- What the exercise asks -
Reproduce each line exactly.

- Given data -
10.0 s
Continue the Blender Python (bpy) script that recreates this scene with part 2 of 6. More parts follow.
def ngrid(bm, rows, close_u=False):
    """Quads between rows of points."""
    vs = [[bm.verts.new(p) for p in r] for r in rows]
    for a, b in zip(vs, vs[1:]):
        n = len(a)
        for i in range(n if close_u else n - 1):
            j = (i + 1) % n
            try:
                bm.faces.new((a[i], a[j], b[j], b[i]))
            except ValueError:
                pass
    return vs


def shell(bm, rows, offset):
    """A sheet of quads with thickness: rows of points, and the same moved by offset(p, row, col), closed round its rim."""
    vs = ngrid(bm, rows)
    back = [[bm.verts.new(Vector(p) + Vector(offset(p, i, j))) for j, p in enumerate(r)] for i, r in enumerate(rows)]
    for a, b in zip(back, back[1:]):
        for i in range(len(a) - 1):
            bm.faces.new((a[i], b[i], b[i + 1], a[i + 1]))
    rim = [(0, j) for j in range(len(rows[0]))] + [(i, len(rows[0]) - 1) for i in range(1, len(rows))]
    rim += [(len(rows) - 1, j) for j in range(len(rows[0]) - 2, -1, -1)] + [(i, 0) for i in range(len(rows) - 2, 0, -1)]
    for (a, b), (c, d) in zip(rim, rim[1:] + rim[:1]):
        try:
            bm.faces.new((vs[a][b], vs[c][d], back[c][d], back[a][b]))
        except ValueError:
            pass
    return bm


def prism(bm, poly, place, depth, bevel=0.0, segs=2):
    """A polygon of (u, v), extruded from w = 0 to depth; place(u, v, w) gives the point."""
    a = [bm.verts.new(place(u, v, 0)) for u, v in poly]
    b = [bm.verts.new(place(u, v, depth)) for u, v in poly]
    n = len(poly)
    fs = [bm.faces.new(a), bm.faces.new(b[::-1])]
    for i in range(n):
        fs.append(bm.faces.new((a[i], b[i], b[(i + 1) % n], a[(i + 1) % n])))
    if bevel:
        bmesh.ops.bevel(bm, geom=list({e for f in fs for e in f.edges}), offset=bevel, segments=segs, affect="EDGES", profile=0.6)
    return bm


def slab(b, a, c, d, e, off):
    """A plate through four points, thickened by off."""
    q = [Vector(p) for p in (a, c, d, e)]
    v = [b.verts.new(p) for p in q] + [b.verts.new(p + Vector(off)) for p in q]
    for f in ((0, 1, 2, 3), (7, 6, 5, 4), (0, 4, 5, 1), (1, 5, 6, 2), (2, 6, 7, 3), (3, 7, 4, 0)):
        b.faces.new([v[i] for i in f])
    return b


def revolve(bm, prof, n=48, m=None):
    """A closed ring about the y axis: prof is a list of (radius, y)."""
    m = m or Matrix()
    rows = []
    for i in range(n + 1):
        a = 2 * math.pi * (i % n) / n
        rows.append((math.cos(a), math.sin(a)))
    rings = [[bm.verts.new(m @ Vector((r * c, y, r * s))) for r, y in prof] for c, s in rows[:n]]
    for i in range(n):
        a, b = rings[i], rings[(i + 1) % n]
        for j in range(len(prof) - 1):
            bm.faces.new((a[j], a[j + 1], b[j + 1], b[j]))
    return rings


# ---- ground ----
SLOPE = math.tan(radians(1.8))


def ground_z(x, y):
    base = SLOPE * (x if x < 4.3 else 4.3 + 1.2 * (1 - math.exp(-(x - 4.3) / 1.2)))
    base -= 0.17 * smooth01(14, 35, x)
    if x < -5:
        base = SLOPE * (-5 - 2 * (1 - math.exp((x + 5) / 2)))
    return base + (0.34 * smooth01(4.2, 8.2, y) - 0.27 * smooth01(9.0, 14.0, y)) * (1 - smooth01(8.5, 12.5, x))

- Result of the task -
10.0 s
Continue the Blender Python (bpy) script that recreates this scene with part 2 of 6. More parts follow.
def ngrid(bm, rows, close_u=False):
    """Quads between rows of points."""
    vs = [[bm.verts.new(p) for p in r] for r in rows]
    for a, b in zip(vs, vs[1:]):
        n = len(a)
        for i in range(n if close_u else n - 1):
            j = (i + 1) % n
            try:
                bm.faces.new((a[i], a[j], b[j], b[i]))
            except ValueError:
                pass
    return vs


def shell(bm, rows, offset):
    """A sheet of quads with thickness: rows of points, and the same moved by offset(p, row, col), closed round its rim."""
    vs = ngrid(bm, rows)
    back = [[bm.verts.new(Vector(p) + Vector(offset(p, i, j))) for j, p in enumerate(r)] for i, r in enumerate(rows)]
    for a, b in zip(back, back[1:]):
        for i in range(len(a) - 1):
            bm.faces.new((a[i], b[i], b[i + 1], a[i + 1]))
    rim = [(0, j) for j in range(len(rows[0]))] + [(i, len(rows[0]) - 1) for i in range(1, len(rows))]
    rim += [(len(rows) - 1, j) for j in range(len(rows[0]) - 2, -1, -1)] + [(i, 0) for i in range(len(rows) - 2, 0, -1)]
    for (a, b), (c, d) in zip(rim, rim[1:] + rim[:1]):
        try:
            bm.faces.new((vs[a][b], vs[c][d], back[c][d], back[a][b]))
        except ValueError:
            pass
    return bm


def prism(bm, poly, place, depth, bevel=0.0, segs=2):
    """A polygon of (u, v), extruded from w = 0 to depth; place(u, v, w) gives the point."""
    a = [bm.verts.new(place(u, v, 0)) for u, v in poly]
    b = [bm.verts.new(place(u, v, depth)) for u, v in poly]
    n = len(poly)
    fs = [bm.faces.new(a), bm.faces.new(b[::-1])]
    for i in range(n):
        fs.append(bm.faces.new((a[i], b[i], b[(i + 1) % n], a[(i + 1) % n])))
    if bevel:
        bmesh.ops.bevel(bm, geom=list({e for f in fs for e in f.edges}), offset=bevel, segments=segs, affect="EDGES", profile=0.6)
    return bm


def slab(b, a, c, d, e, off):
    """A plate through four points, thickened by off."""
    q = [Vector(p) for p in (a, c, d, e)]
    v = [b.verts.new(p) for p in q] + [b.verts.new(p + Vector(off)) for p in q]
    for f in ((0, 1, 2, 3), (7, 6, 5, 4), (0, 4, 5, 1), (1, 5, 6, 2), (2, 6, 7, 3), (3, 7, 4, 0)):
        b.faces.new([v[i] for i in f])
    return b


def revolve(bm, prof, n=48, m=None):
    """A closed ring about the y axis: prof is a list of (radius, y)."""
    m = m or Matrix()
    rows = []
    for i in range(n + 1):
        a = 2 * math.pi * (i % n) / n
        rows.append((math.cos(a), math.sin(a)))
    rings = [[bm.verts.new(m @ Vector((r * c, y, r * s))) for r, y in prof] for c, s in rows[:n]]
    for i in range(n):
        a, b = rings[i], rings[(i + 1) % n]
        for j in range(len(prof) - 1):
            bm.faces.new((a[j], a[j + 1], b[j + 1], b[j]))
    return rings


# ---- ground ----
SLOPE = math.tan(radians(1.8))


def ground_z(x, y):
    base = SLOPE * (x if x < 4.3 else 4.3 + 1.2 * (1 - math.exp(-(x - 4.3) / 1.2)))
    base -= 0.17 * smooth01(14, 35, x)
    if x < -5:
        base = SLOPE * (-5 - 2 * (1 - math.exp((x + 5) / 2)))
    return base + (0.34 * smooth01(4.2, 8.2, y) - 0.27 * smooth01(9.0, 14.0, y)) * (1 - smooth01(8.5, 12.5, x))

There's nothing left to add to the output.